The largest seaports in China

China’s largest seaports in terms of the number of transshipped containers a year.

By now it seems hardly surprising that as many as seven Chinese ports found themselves among the top ten largest ports in the world, according to the World Shipping Council data. For many years, Singapore was known as the largest container port in the world – now it is Shanghai’s turn. Here are the largest seaports in Shanghai in the order they were presented in on the list of the ten largest seaports in the world:

Port of Shanghai (first place)
In 2014, the Port of Shanghai set a record as it handled over 35 million TEU. In 2013, the largest port in the world handled 33.62 million TEU of cargo. That’s slightly more compared to the previous year during which it handled 32.53 million TEU, and compared to 2011 when it handled 31.74 million TEU.

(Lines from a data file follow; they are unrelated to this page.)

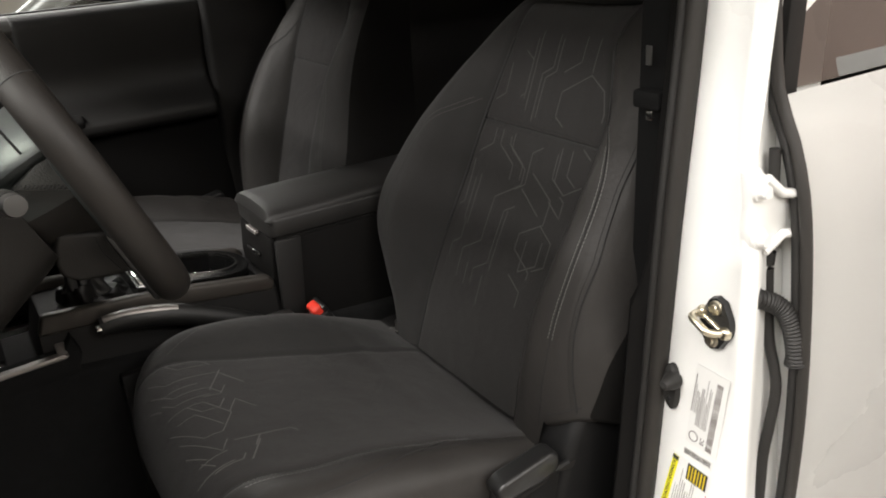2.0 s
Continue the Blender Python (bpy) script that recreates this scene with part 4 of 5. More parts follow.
part("center_trim", tube(spline([(-0.168, 0.172, 0.60), (-0.190, 0.168, 0.50), (-0.213, 0.160, 0.395), (-0.206, 0.228, 0.292)], 6), 0.012, 10), SATIN, dash, "satin silver panel edge")
# passenger side: pad above, grey trim, glove box
part("passenger_panel", prism([(-0.40, 0.75), (-0.185, 0.752), (-0.168, 0.735), (-0.150, 0.690), (-0.160, 0.640), (-0.20, 0.610), (-0.40, 0.60)], "y", 0.600, 0.935, 0.012, 3), PLASTIC_GREY, dash, "grey satin passenger side panel")
part("passenger_ledge", prism([(-0.40, 0.605), (-0.19, 0.610), (-0.150, 0.590), (-0.160, 0.565), (-0.22, 0.545), (-0.40, 0.54)], "y", 0.595, 1.05, 0.010, 3), PLASTIC_SOFT, dash)
glove = part("glove_box", prism([(-0.40, 0.545), (-0.20, 0.545), (-0.185, 0.50), (-0.22, 0.36), (-0.28, 0.30), (-0.45, 0.30)], "y", 0.62, 1.02, 0.012, 3), PLASTIC, dash)
part("glove_handle", box((-0.195, 0.78, 0.50), (-0.182, 0.86, 0.522), 0.004), PLASTIC_SMOOTH, glove)
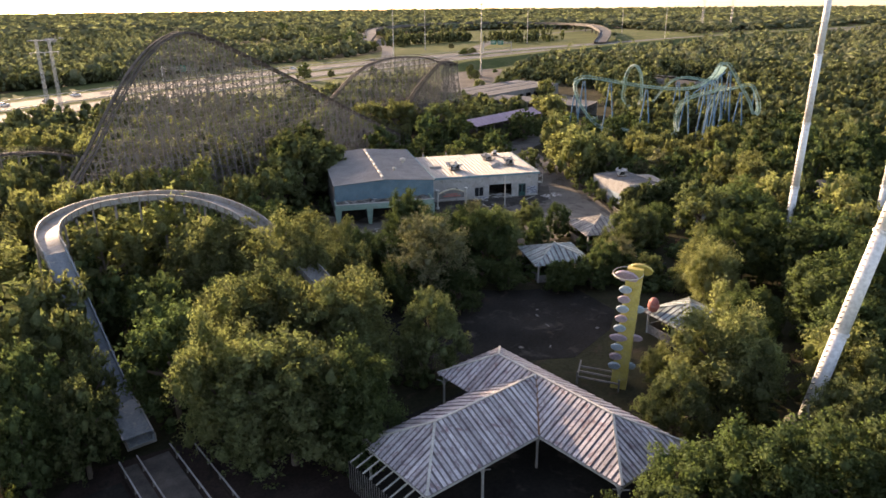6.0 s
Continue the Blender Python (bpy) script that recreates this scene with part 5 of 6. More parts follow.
for q, (x, y, m) in enumerate(((0.3, 0.1, "purple"), (1.5, -1.2, "yellow"))):
    ob = part("crown_plate", MB().lathe([(0.3, 0), (0.9, 0.05), (0.95, 0.25), (0.8, 0.4), (0.2, 0.45)], 20), M[m], tw, "large oval crown plate")
    ob.matrix_basis = Matrix.Translation((x, y, 12.3 + 0.5 * q)) @ pose(0, 0, 0, 15, 62, 10) @ Matrix.Diagonal((0.8, 1.25, 1, 1))
part("hoop", MB().pipe([(0.9 + 1.9 * math.cos(a * math.pi / 14), 1.5 * math.sin(a * math.pi / 14), 12.6) for a in range(28)], 0.05, 5, True), M["white_paint"], tw)
fr = MB()
for p, q in (((-3.6, -2.6, .9), (0, -2.2, 1.0)), ((-3.6, -2.6, .9), (-3.4, 1.8, .9)), ((-3.4, 1.8, .9), (0, 2, 1)), ((-2.4, -2.4, .9), (-2.2, 1.9, .9)), ((-3.6, -2.6, 0), (-3.6, -2.6, 1.4)), ((-3.4, 1.8, 0), (-3.4, 1.8, 1.4)), ((-1.2, -2.3, .9), (-1.1, 2, .9))):
    fr.beam(p, q, 0.16, 0.16)
part("base_frame", fr, M["wood_grey"], tw, "dirty grey base frame").matrix_basis = pose(2.4, 2.4, 0)
eg = thing("egg_ornament", "faded pink egg-shaped roof ornament", "ornament", (103.2, 95.6, 2.95), 0)
part("egg", MB().lathe([(0.05, 0.25), (0.5, 0.5), (0.72, 1.1), (0.6, 1.7), (0.3, 2.1), (0.05, 2.2)], 14), M["coral"], eg)
part("stem", MB().tube((0, 0, 0), (0, 0, 0.3), 0.12, 0.12, 8), M["metal_grey"], eg)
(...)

Port of Shenzhen (third place)
Shenzhen is now the second largest port in China and third largest in the world. Last year, it handled 24 million TEU; in 2013, it was 23.28 million TEU; a year before it was 22.94 million TEU; and in 2011 it was 22.57 million TEU. It is one of the busiest and rapidly growing ports in the world.

Port of Hong Kong (fourth place)
The Port of Hong Kong was once the largest among all of the Chinese ports, but apparently its winning streak has come to an end. With each passing year, Hong Kong handles less and less containers. The reason for this might be the fact that an increasingly bigger number of ships heads towards the northern part of the continent. The container terminal at the Hong Kong port handled 22.3 million TEU in 2014, 22.35 million TEU in 2013, 23.12 in 2012 and 24.38 million TEU in 2011.

Port Ningbo-Zhoushan (fifth place)
In 2014, the Port of Ningbo-Zhoushan surpassed 20 million TEU, breaking through this barrier for the first time. It was much less than 20 million in the preceding years, and so – the port handled 17.33 million TEU in 2013, 16.83 million TEU in 2012 and 14.72 million TEU in 2011.

Port Qingdao (seventh place)
Another Chinese port – Qingdao handled 16.6 million TEU in 2014, 15.52 million TEU in 2013, 14.5 million TEU in 2012, 13.02 million TEU in 2011. So it seems the port has been slowly, but steadily making progress.

Port Guangzhou (eighth place)
Despite the slowdown of export in China, transshipment at the Port of Guangzhou continues to increase. In 2011, it was 14.42 million TEU; in 2012, it was slightly more: 14,74 million TEU. In 2013, 15.31 million TEU of cargo was accepted, while in 2014 it was 16.2 million TEU.

Port of Tianjin (tenth place)
The Port of Tianjin in China experiences a steady yearly increase in cargo. In 2014, it was 14.0 million TEU; in 2013, it was 13.01 million TEU; one million more compared with 2012 which saw 12.3 million TEU; and in 2011, it was 11.59 million TEU.